Un concentré d’énergie contagieuse issue des danses urbaines des ghettos brésiliens.
Des danseurs et danseuses — ils sont dix — traversent le plateau en tricotant des pieds, le bassin électrique, les cheveux comme des oriflammes, au rythme inlassable d’un morceau de favela funk. Un à un, deux à deux puis plus nombreux, en leggings satinés ou en shorts à paillettes, ils se défient et s’accordent la seconde suivante, tentent des portés gentiment loufoques, s’amusent et amusent la galerie. La musique s’arrête brusquement, laissant place avec fluidité à des duos ou solos plus lents, parfois plus sombres, dans le silence complet. Dans les deux cas, le vocabulaire emprunte largement à la dancinha et au passinho (« petite danse » et « petit pas »), danses urbaines toujours renouvelées, qui mélangent allègrement hip-hop, samba ou capoeira. Puis la musique revient, conduisant à un emmêlement de corps et d’activités lubriques qu’on dirait sorti d’un tableau de Jérôme Bosch. Il y aura aussi des coups de feux et des corps qui tombent. Ainsi va CRIA (« engeance » autant que « créer » et « origine »), mise en scène proliférante, charnelle, drôle et douloureuse d’une communauté qui s’invente elle-même.

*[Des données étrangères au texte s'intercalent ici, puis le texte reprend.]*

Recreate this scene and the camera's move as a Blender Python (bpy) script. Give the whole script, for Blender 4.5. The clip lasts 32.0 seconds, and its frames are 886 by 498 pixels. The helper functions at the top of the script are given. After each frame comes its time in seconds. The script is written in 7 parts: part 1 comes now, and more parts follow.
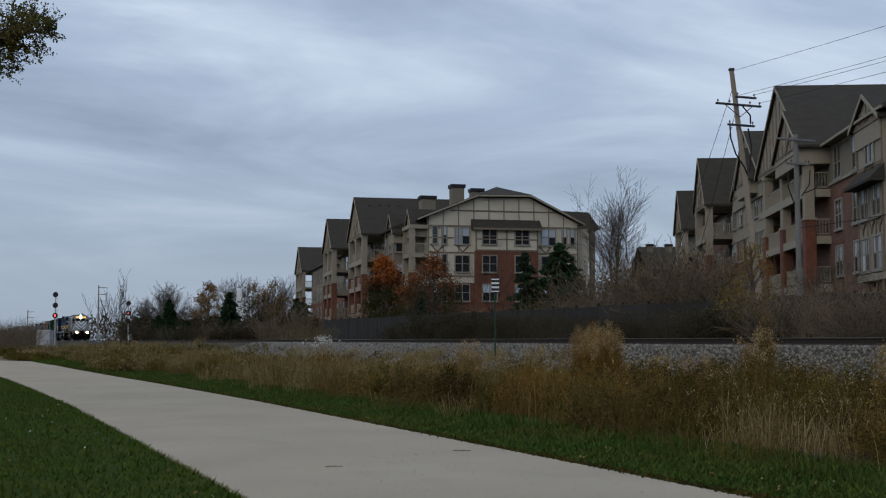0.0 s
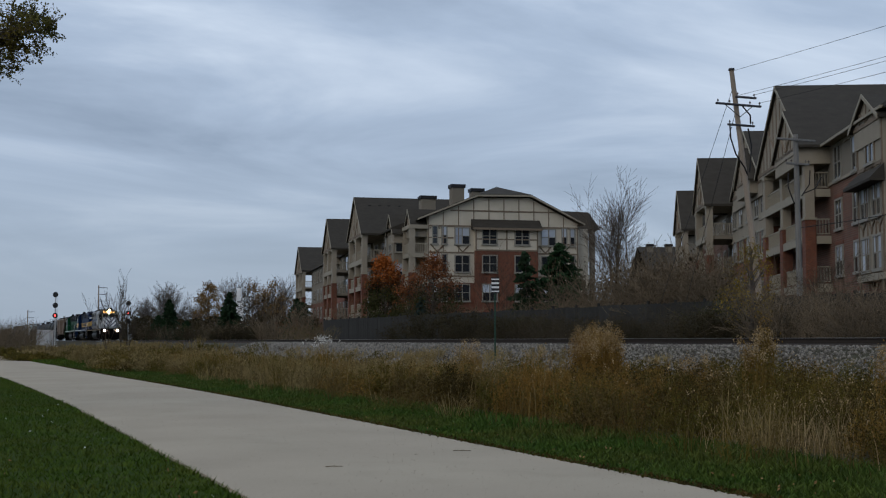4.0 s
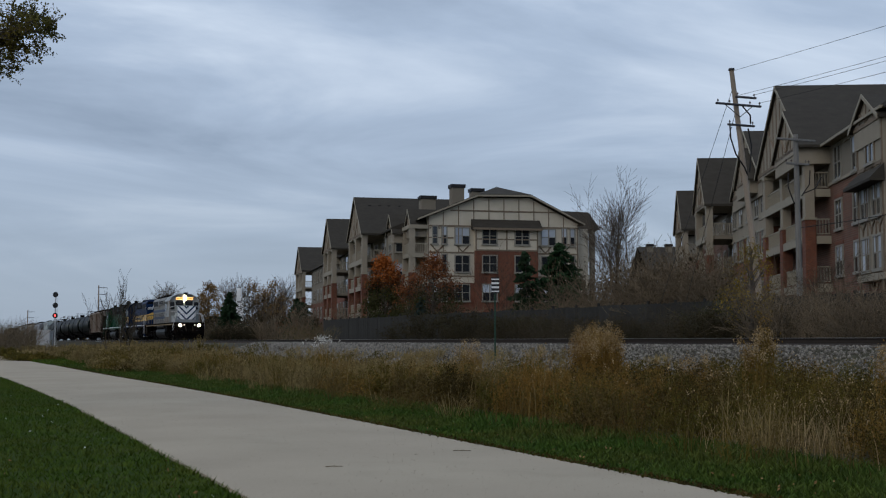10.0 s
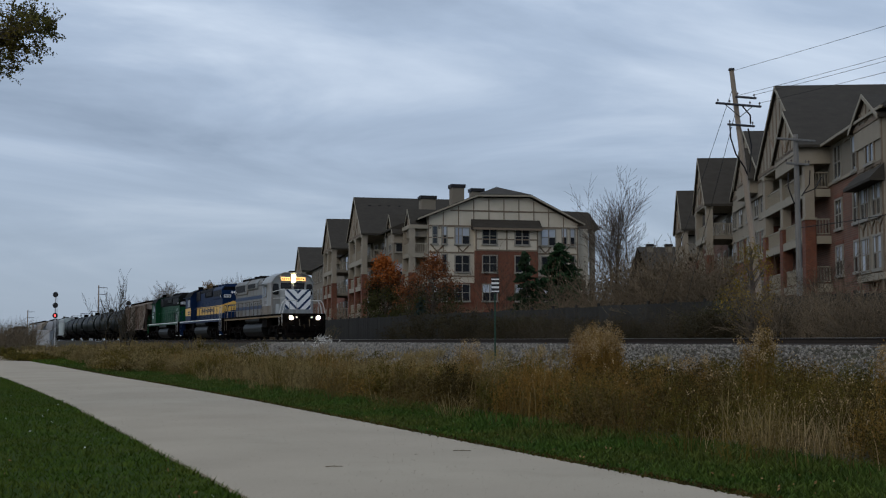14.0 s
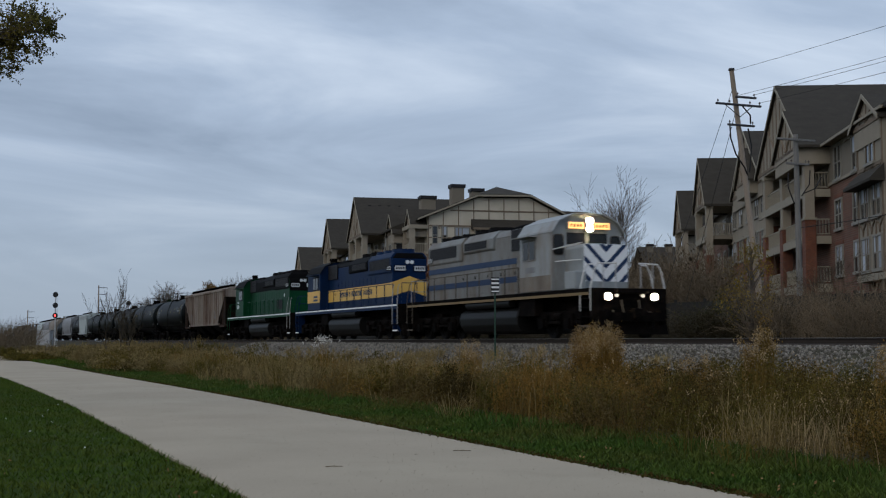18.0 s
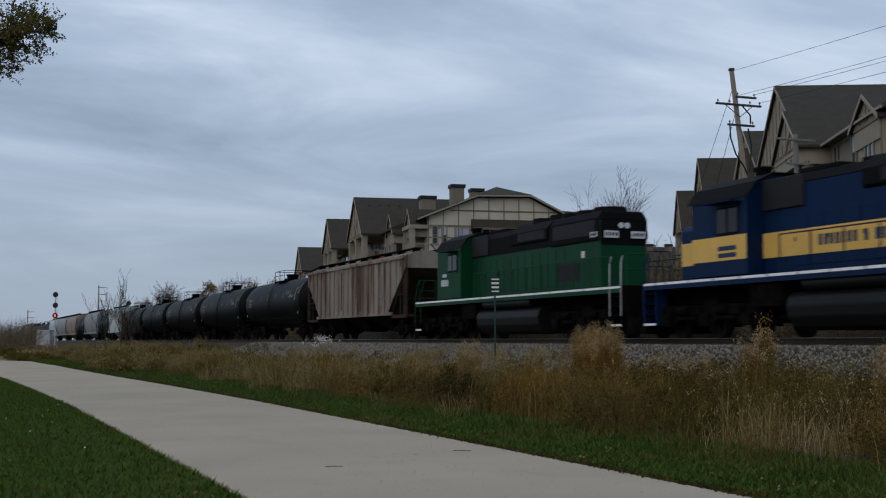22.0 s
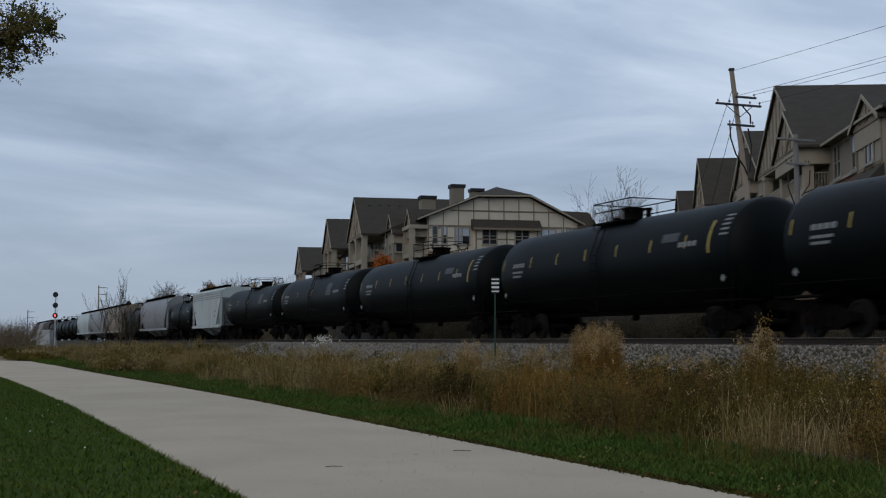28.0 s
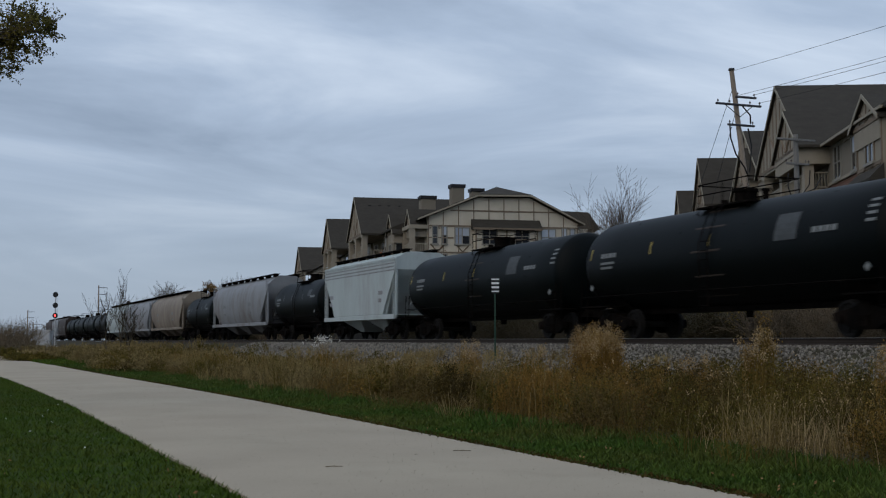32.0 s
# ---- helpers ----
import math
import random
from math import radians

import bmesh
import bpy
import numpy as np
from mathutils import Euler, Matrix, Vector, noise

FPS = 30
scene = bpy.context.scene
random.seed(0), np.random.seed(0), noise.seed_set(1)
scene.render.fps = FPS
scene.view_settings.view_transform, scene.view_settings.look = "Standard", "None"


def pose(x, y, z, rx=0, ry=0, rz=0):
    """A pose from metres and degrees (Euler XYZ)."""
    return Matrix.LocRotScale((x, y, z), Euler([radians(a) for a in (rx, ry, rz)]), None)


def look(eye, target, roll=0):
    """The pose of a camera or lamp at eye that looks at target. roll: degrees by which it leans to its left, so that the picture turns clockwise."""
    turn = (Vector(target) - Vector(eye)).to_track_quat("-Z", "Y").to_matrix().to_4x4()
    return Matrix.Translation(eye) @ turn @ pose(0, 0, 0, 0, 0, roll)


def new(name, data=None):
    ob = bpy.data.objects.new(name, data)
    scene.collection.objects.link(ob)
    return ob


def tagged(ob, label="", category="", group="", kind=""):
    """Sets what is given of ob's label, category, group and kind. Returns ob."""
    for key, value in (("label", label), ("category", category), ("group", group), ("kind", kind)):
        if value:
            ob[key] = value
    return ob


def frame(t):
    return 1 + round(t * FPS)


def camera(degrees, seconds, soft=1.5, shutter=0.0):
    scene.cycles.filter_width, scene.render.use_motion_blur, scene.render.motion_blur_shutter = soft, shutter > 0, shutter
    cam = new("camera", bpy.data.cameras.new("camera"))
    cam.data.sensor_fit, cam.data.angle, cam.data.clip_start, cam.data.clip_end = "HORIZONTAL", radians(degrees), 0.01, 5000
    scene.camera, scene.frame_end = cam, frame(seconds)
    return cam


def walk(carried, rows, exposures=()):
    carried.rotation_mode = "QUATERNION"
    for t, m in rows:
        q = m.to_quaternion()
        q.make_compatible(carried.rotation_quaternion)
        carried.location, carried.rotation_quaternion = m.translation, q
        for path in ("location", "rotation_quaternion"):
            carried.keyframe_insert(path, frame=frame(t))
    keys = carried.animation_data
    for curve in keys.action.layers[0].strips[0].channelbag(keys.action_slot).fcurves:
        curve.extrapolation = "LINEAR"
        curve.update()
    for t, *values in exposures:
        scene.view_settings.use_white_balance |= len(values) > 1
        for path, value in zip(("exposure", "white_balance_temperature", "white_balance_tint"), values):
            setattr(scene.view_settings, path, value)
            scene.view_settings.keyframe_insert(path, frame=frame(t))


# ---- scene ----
import collections
cam = camera(39.228, 32.0, soft=1.15, shutter=0.5)
EYE = (0.0, 0.0, 1.3)
VIEW = pose(0.0, 0.0, 1.3, 94.2244, 0.0, 68.392)
walk(cam, [(0.0, VIEW), (32.0, VIEW)], exposures=[(0.0, 0.0), (32.0, 0.0)])

# ---- overcast evening sky and a very soft sun ----
SUN_UP, SUN_TURN = radians(35), radians(150)


def make_world():
    w = bpy.data.worlds.new("overcast_sky")
    scene.world = w
    w.use_nodes = True
    nt = w.node_tree
    nt.nodes.clear()
    N, L = nt.nodes.new, nt.links.new
    out = N("ShaderNodeOutputWorld")
    sky = N("ShaderNodeTexSky")
    sky.sky_type, sky.sun_disc = "NISHITA", False
    sky.sun_elevation, sky.sun_rotation = SUN_UP, SUN_TURN
    clear = N("ShaderNodeBackground")
    clear.inputs[1].default_value = 0.06
    L(sky.outputs[0], clear.inputs[0])
    co = N("ShaderNodeTexCoord")
    sep = N("ShaderNodeSeparateXYZ")
    L(co.outputs["Generated"], sep.inputs[0])
    lift = N("ShaderNodeMath")
    lift.operation, lift.inputs[1].default_value = "ADD", 0.16
    up = N("ShaderNodeMath")
    up.operation, up.inputs[1].default_value = "MAXIMUM", 0.02
    L(sep.outputs[2], up.inputs[0])
    L(up.outputs[0], lift.inputs[0])
    comb = N("ShaderNodeCombineXYZ")
    for k in (0, 1):
        dv = N("ShaderNodeMath")
        dv.operation = "DIVIDE"
        L(sep.outputs[k], dv.inputs[0])
        L(lift.outputs[0], dv.inputs[1])
        L(dv.outputs[0], comb.inputs[k])
    # broad layers, long in the direction across the view
    mp = N("ShaderNodeMapping")
    mp.inputs["Rotation"].default_value = (0, 0, radians(24))
    mp.inputs["Scale"].default_value = (0.85, 0.62, 1)
    L(comb.outputs[0], mp.inputs[0])
    big = N("ShaderNodeTexNoise")
    big.inputs["Scale"].default_value, big.inputs["Detail"].default_value = 1.15, 8.0
    big.inputs["Roughness"].default_value, big.inputs["Distortion"].default_value = 0.55, 0.7
    L(mp.outputs[0], big.inputs["Vector"])
    ramp = N("ShaderNodeValToRGB")
    e = ramp.color_ramp.elements
    e[0].position, e[0].color = 0.30, (0.26, 0.335, 0.455, 1)
    e[1].position, e[1].color = 0.74, (0.72, 0.82, 0.96, 1)
    m = e.new(0.52)
    m.color = (0.43, 0.53, 0.685, 1)
    L(big.outputs[0], ramp.inputs[0])
    # the deck is lighter overhead than low down
    grad = N("ShaderNodeMapRange")
    grad.inputs["From Min"].default_value, grad.inputs["From Max"].default_value = 0.0, 0.62
    grad.inputs["To Min"].default_value, grad.inputs["To Max"].default_value = 0.89, 1.3
    L(sep.outputs[2], grad.inputs[0])
    cloud = N("ShaderNodeBackground")
    # low down the layers merge into an even haze
    calm = N("ShaderNodeMapRange")
    calm.inputs["From Min"].default_value, calm.inputs["From Max"].default_value = 0.015, 0.15
    L(sep.outputs[2], calm.inputs[0])
    even = N("ShaderNodeMix")
    even.data_type = "RGBA"
    even.inputs[6].default_value = (0.40, 0.49, 0.615, 1)
    L(calm.outputs[0], even.inputs[0])
    L(ramp.outputs[0], even.inputs[7])
    L(even.outputs[2], cloud.inputs[0])
    L(grad.outputs[0], cloud.inputs[1])
    mix = N("ShaderNodeMixShader")
    mix.inputs[0].default_value = 0.88
    L(clear.outputs[0], mix.inputs[1])
    L(cloud.outputs[0], mix.inputs[2])
    L(mix.outputs[0], out.inputs[0])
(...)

Étudiante en psychanalyse, Alice Ripoll s’est réorientée vers la danse, qu’elle a étudiée à l’école Angel Vianna de Rio de Janeiro. Depuis 2014, elle dirige deux groupes d’interprètes issus des favelas de Rio : avec REC, elle aborde des thèmes politiques (aCORdo, Lavagem) ; avec SUAVE (Suave, CRIA), elle explore les processus de création. Ses spectacles tournent dans les théâtres et les festivals du monde entier.